Al Mukalla: Dozens of Al Qaida and Daesh militants including senior figures in Yemen have surrendered to security services in the southern province of Lahj, the security chief of the province told Gulf News on Tuesday.

“Eight senior figures in Daesh and Al Qaida have given themselves up to security authorities,” Brigadier General Adel Al Halimi said. “Abdul Rahman Al Adani, a senior Al Qaida militant who masterminded terrorist attacks in Aden and Lahj, surrendered to security services nine days ago.”

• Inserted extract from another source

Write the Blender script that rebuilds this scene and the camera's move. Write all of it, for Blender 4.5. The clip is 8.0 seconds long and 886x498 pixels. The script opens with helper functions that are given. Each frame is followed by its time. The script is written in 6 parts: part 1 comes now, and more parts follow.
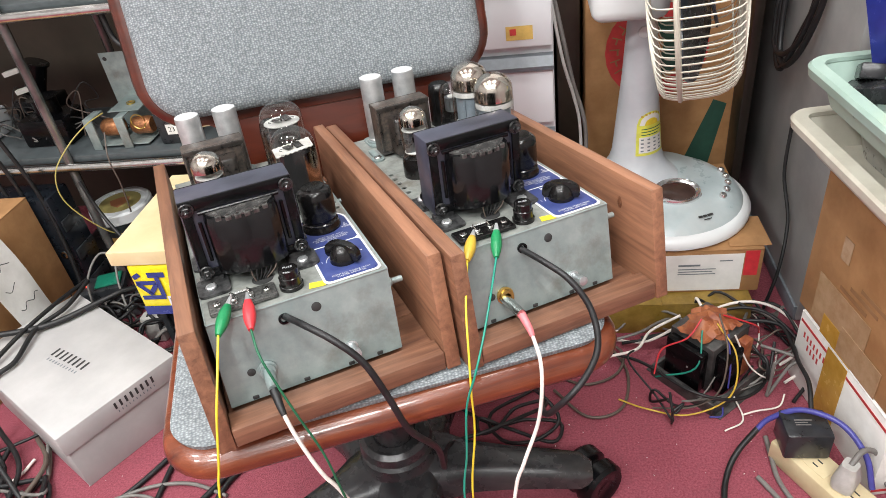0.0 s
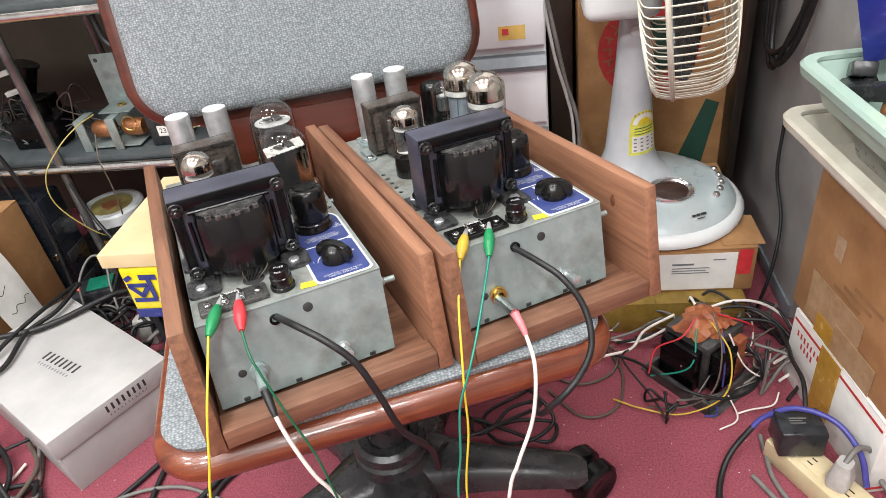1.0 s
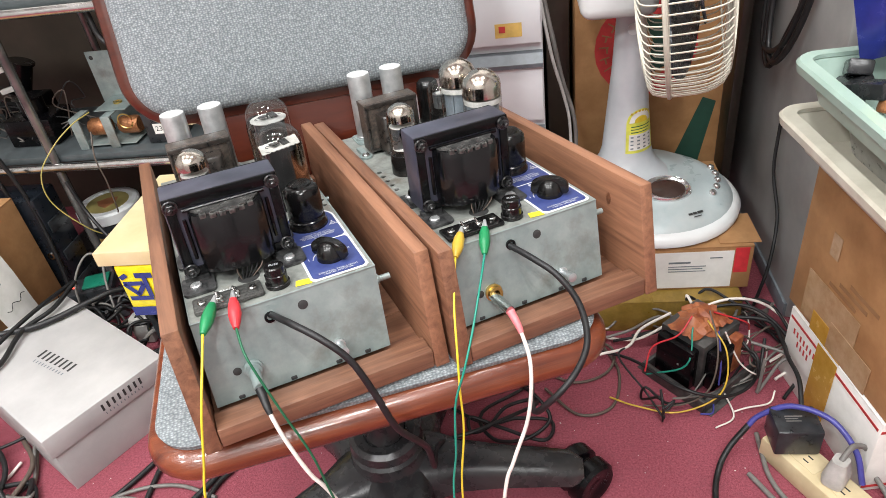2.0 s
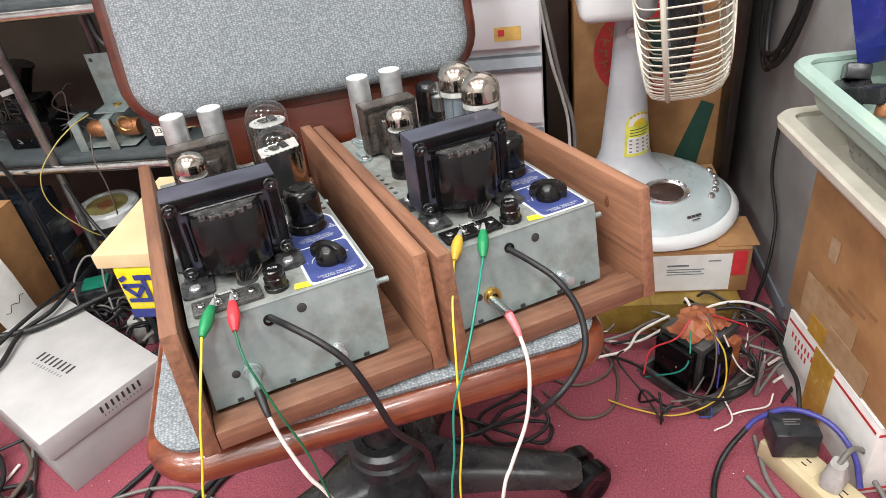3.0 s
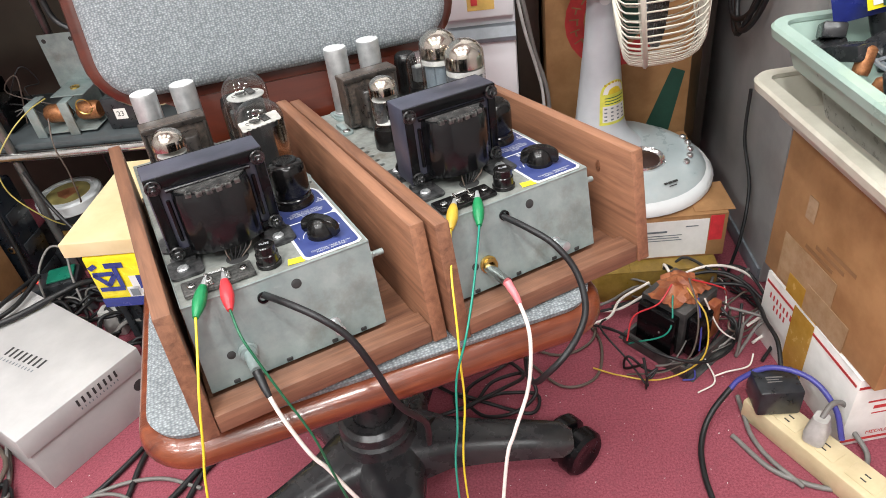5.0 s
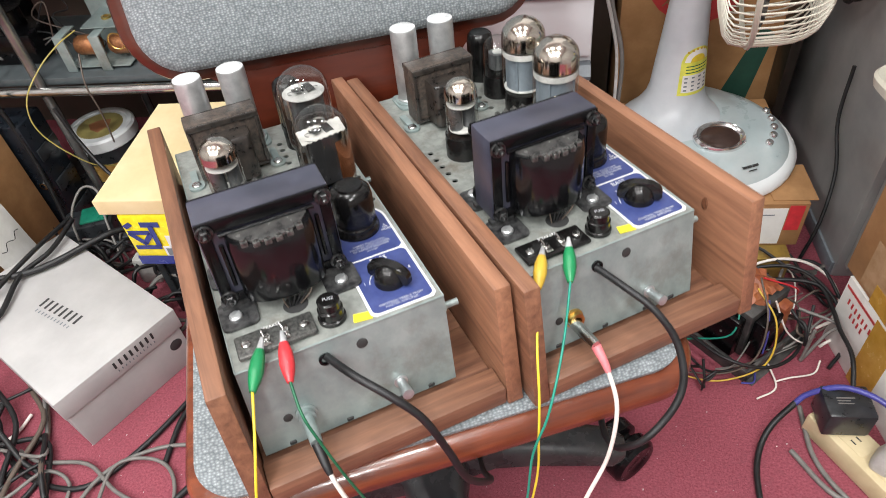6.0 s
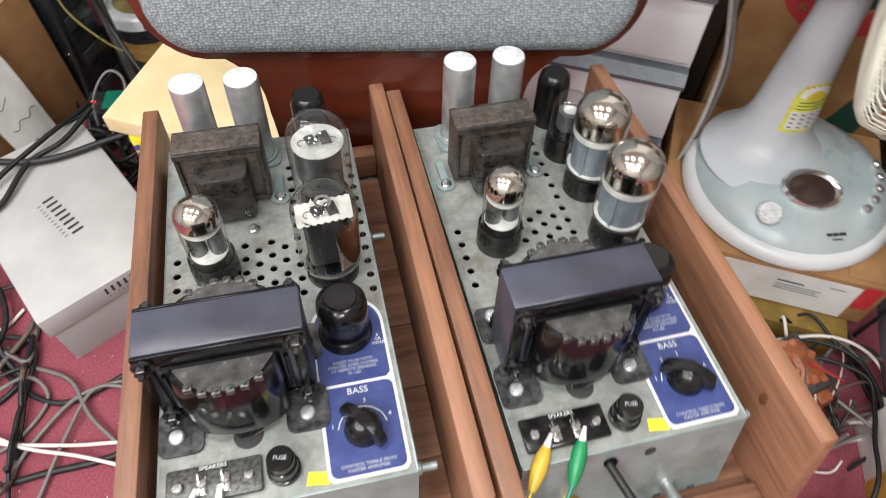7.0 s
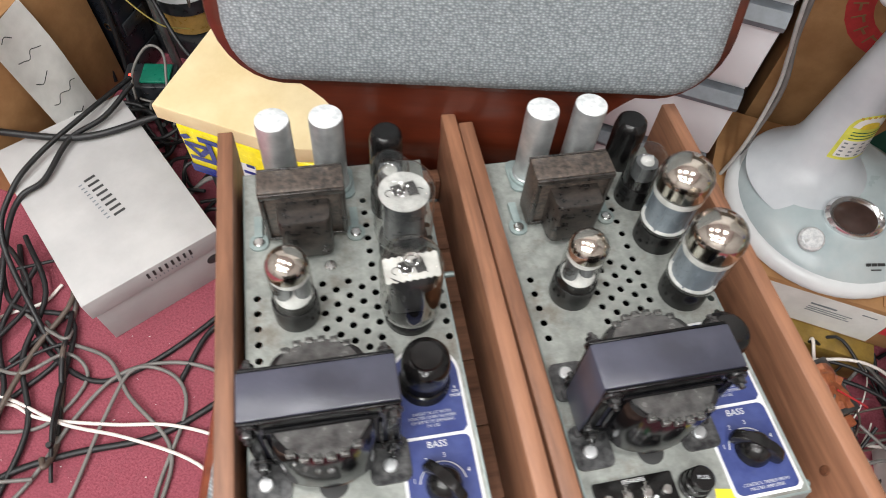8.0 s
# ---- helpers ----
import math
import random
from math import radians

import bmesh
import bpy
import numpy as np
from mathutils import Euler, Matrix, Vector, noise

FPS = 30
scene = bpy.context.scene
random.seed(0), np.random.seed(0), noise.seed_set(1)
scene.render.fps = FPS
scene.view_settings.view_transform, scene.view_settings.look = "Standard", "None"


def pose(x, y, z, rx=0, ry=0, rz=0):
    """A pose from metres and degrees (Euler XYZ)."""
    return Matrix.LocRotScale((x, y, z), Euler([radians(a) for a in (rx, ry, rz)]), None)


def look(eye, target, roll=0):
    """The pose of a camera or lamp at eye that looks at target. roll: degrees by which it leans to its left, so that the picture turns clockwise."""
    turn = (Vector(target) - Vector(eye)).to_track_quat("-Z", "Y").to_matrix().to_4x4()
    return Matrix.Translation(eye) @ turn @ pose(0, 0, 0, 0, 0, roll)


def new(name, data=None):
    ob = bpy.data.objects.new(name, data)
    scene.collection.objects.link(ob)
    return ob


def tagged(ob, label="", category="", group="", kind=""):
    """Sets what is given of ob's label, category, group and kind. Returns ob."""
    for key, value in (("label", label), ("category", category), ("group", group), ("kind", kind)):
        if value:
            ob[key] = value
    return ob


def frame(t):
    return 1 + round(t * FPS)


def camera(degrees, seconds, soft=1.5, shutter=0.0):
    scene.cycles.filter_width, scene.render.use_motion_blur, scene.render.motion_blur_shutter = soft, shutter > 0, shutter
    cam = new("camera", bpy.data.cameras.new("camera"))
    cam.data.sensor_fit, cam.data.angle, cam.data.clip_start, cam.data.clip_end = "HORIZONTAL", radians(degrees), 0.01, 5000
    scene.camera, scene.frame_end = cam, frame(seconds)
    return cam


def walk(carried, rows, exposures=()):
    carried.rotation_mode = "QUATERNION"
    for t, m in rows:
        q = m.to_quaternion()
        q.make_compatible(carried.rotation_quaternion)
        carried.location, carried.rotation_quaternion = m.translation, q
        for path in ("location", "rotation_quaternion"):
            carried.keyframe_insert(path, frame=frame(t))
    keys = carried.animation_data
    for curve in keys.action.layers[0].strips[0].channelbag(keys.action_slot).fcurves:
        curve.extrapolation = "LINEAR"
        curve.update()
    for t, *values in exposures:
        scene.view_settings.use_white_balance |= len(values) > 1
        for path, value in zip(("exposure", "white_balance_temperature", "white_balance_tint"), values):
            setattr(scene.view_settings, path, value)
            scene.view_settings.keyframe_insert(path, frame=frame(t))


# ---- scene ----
cam = camera(66.5, 8.0, soft=0.5, shutter=0.35)
PATH = [
    (0, (0.061, -0.419, 0.834), (0.552, 1.144, -0.312), -8.4),
    (0.5, (0.062, -0.419, 0.832), (0.557, 1.145, -0.312), -8.5),
    (1, (0.063, -0.418, 0.83), (0.57, 1.142, -0.314), -8.4),
    (1.5, (0.064, -0.418, 0.828), (0.575, 1.137, -0.322), -8.3),
    (3, (0.065, -0.419, 0.83), (0.581, 1.138, -0.313), -8.1),
    (3.5, (0.064, -0.419, 0.83), (0.586, 1.132, -0.32), -8.1),
    (4, (0.049, -0.419, 0.828), (0.599, 1.114, -0.332), -7.4),
    (4.2, (0.035, -0.415, 0.82), (0.64, 1.097, -0.343), -6.4),
    (5.3, (0.054, -0.391, 0.818), (0.589, 1.09, -0.415), -10.1),
    (5.5, (0.07, -0.352, 0.805), (0.548, 1.12, -0.461), -10.9),
    (6, (0.059, -0.276, 0.863), (0.491, 1.079, -0.543), -7.5),
    (6.5, (0.073, -0.209, 0.92), (0.505, 0.997, -0.617), -3.3),
    (7, (0.14, -0.094, 0.908), (0.362, 1.011, -0.744), 0.4),
    (7.5, (0.157, -0.059, 0.923), (0.291, 0.991, -0.774), 2.8),
    (8, (0.093, -0.031, 0.95), (0.298, 0.96, -0.776), 4.0),
]
walk(cam, [(t, look(eye, target, roll)) for t, eye, target, roll in PATH], exposures=[(0.0, 0.24), (5.0, 0.24), (6.5, 0.08), (8.0, -0.05)])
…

Al Qaida and other militant groups last year captured large swathes of land in many provinces in Southern Yemen cashing in on a security vacuum during fighting between government forces and Al Houthis. The Saudi-led coalition of mainly UAE military officers have recruited, trained and armed hundreds of local fighters who recaptured most of the south including Aden, Lahj and Hadramout from Al Qaida and Daesh affiliates.

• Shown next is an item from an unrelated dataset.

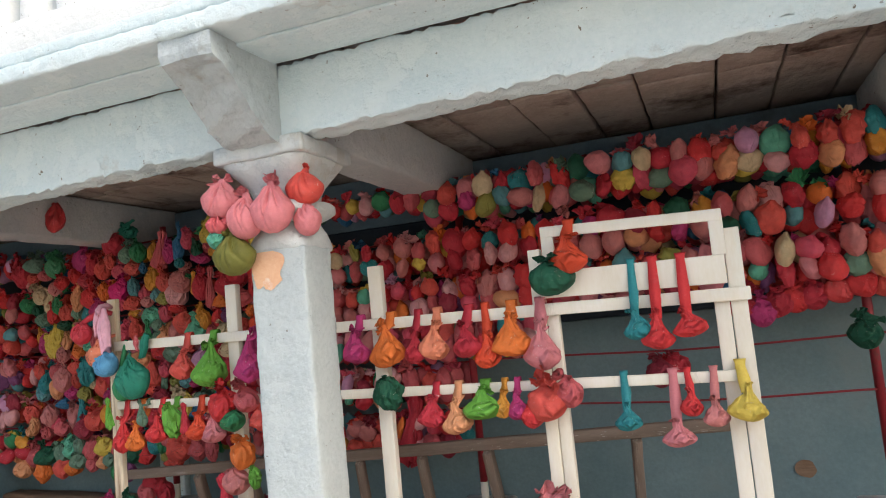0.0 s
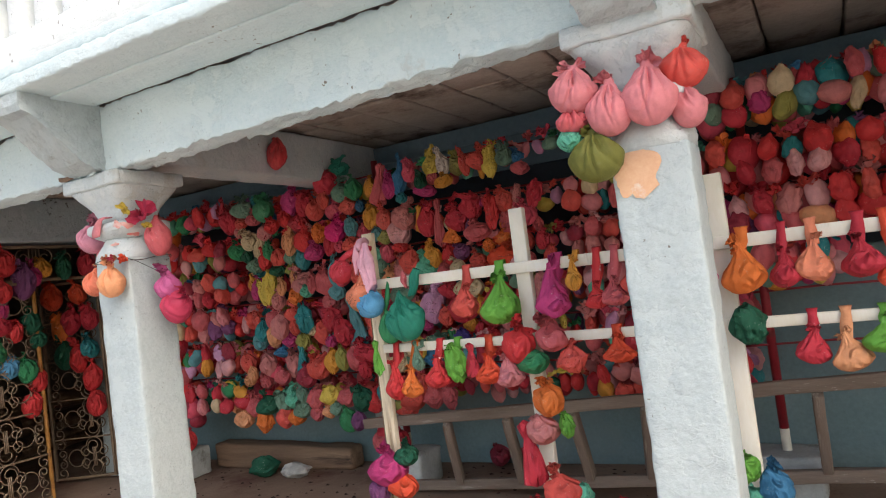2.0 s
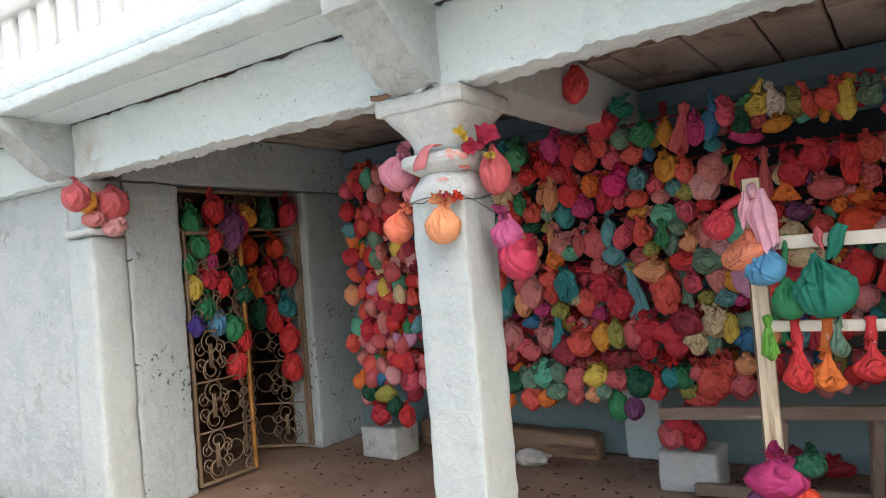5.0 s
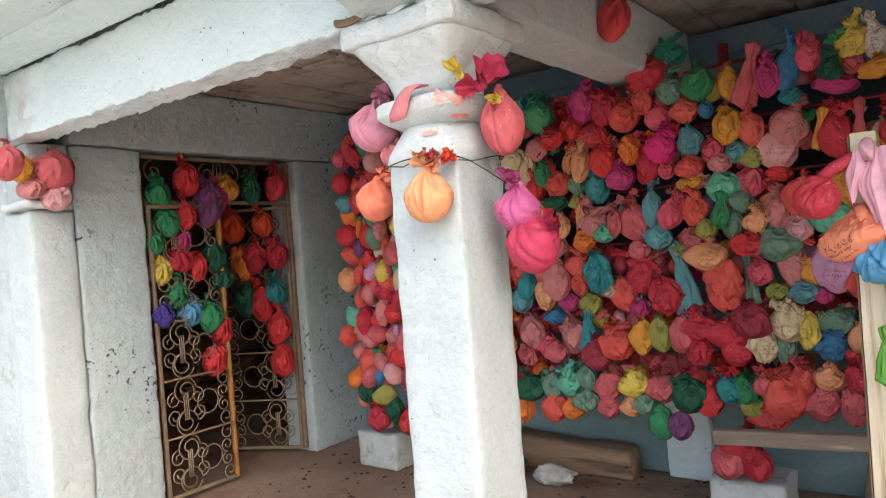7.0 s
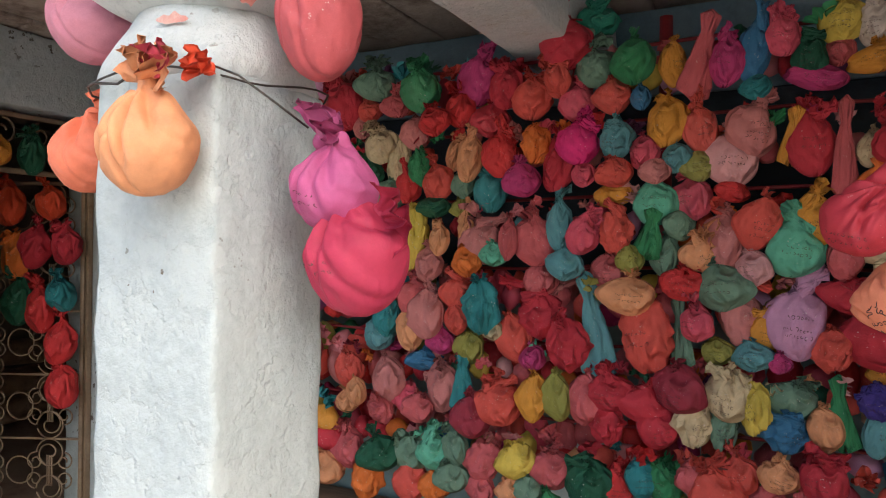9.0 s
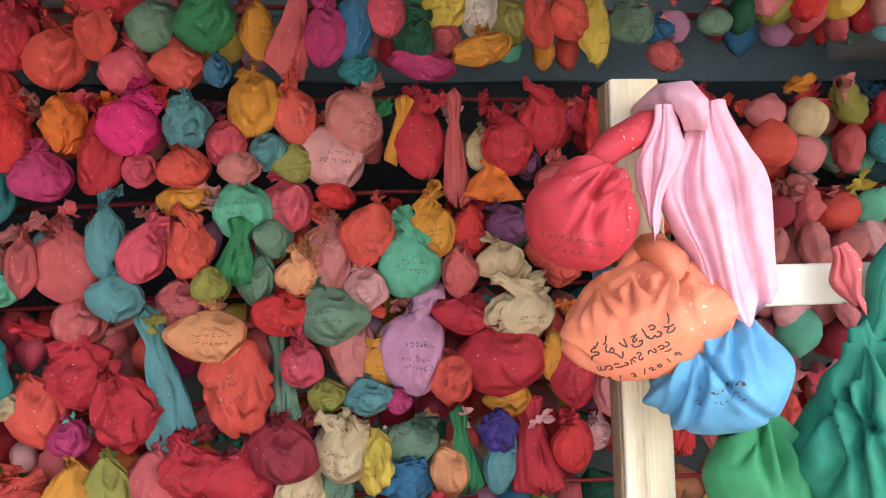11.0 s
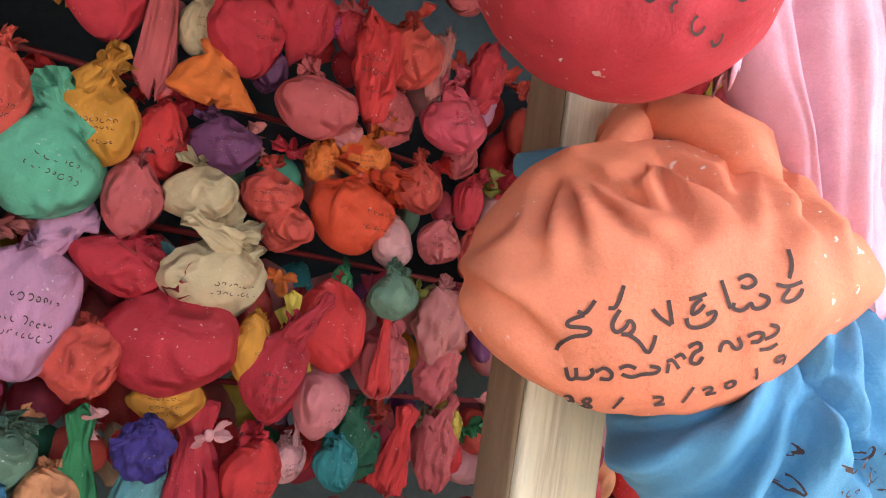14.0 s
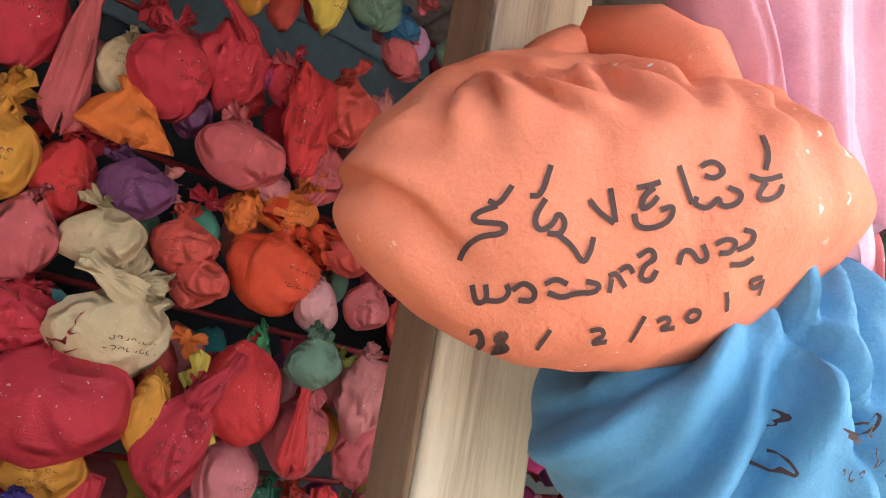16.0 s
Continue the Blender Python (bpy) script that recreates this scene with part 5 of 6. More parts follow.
gate_bundle("red", -6.540, 3.576, 0.810, 0.174, 0.202, "r")
gate_bundle("red", -6.600, 4.173, 0.698, 0.180, 0.218, "r")
bundle("red", -3.79, 3.609, 2.32, 0.14, 0.2, "o", "hung under the cross beam", "bundles on the rack", tilt=4)
rack_bundle("crimson", -3.875, 4.2, 2.2, 0.19, 0.18, "r")
rack_bundle("bottle", -3.772, 4.2, 2.275, 0.15, 0.1, "c")
bundle("maroon", -3.06, 4.78, 0.085, 0.16, 0.16, "o", "lying on the floor by the wall", "bundles on the floor")
bundle("crimson", -2.85, 4.74, 0.06, 0.26, 0.1, "c", "lying on the floor by the wall", "bundles on the floor")

# bundles on the far stretches of the rack, each its own thing
REDS = "red crimson coral coral rose rose dusty dusty pale pink red maroon crimson mauve".split()
REST = "green dkgreen sage ochre yellow orange peach teal ltteal purple magenta olive mint blue cream lilac".split()


def pick(r, reds=0.66):
    return r.choice(REDS) if r.random() < reds else r.choice(REST)


def rows_at(x):
    """How many rods carry bundles at x, counted from the top."""
    return 6 if x < -1.25 else 5 if x < -1.2 else 4 if x < -0.75 else 3


for x, z, c in ((0.5, 1.3, "crimson"), (0.58, 1.27, "magenta"), (0.66, 1.31, "crimson"), (0.76, 1.33, "red"), (0.85, 1.34, "crimson"), (0.97, 1.36, "red"), (1.08, 1.38, "red"), (1.2, 1.37, "coral"), (1.06, 1.12, "dkgreen"), (0.1, 1.0, "crimson"), (0.02, 0.98, "maroon"), (1.35, 1.38, "crimson")):
    rack_bundle(c, x, 4.27, z, 0.15, 0.15, "r")
rack_bundle("crimson", -1.5, 4.2, 0.72, 0.16, 0.36, "s")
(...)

Al Halimi said that dozens of junior militants have either surrendered or been arrested by army troops in the province since April. “We have released the figures who had previously joined the militants for financial reasons. They have denounced violence and are now actively helping us,” he said.

Government forces began consecutive military assaults on Al Qaida strongholds in the south in April. Backed by the coalition’s air support, the forces seized Huta, the capital of Lahj and many other districts. In the same month, massive UAE-trained forces recaptured the city of Al Mukalla, the capital of Hadramout province and Yemen’s fifth largest city, from Al Qaida.

Al Halimi thinks that Al Qaida threat to the province has waned and the militants would not be able to make a comeback. “The province is out of danger. This bogeymen [Al Qaida and Daesh] were defanged”.

The security official cited two main driving factors behind the successes of his forces in purging the militants from the province. “We have applied an iron fist policy and approached local dignitaries, tribal chiefs and preachers. We have asked them to convince the deluded people to abandon Al Qaida.”

Al Halimi also hailed “generous” support from the coalition to the forces that liberated Lahj from Al Qaida. In Hadramout, local security officials revealed on Tuesday that elite forces raided on Friday a hospital in Seiyun, the second important city in the province, where a “senior” Al Qaida militant was receiving medical treatment. A security official who oversaw the raid said on condition of anonymity that the forces arrested the man and four others who were guarding him outside the hospital.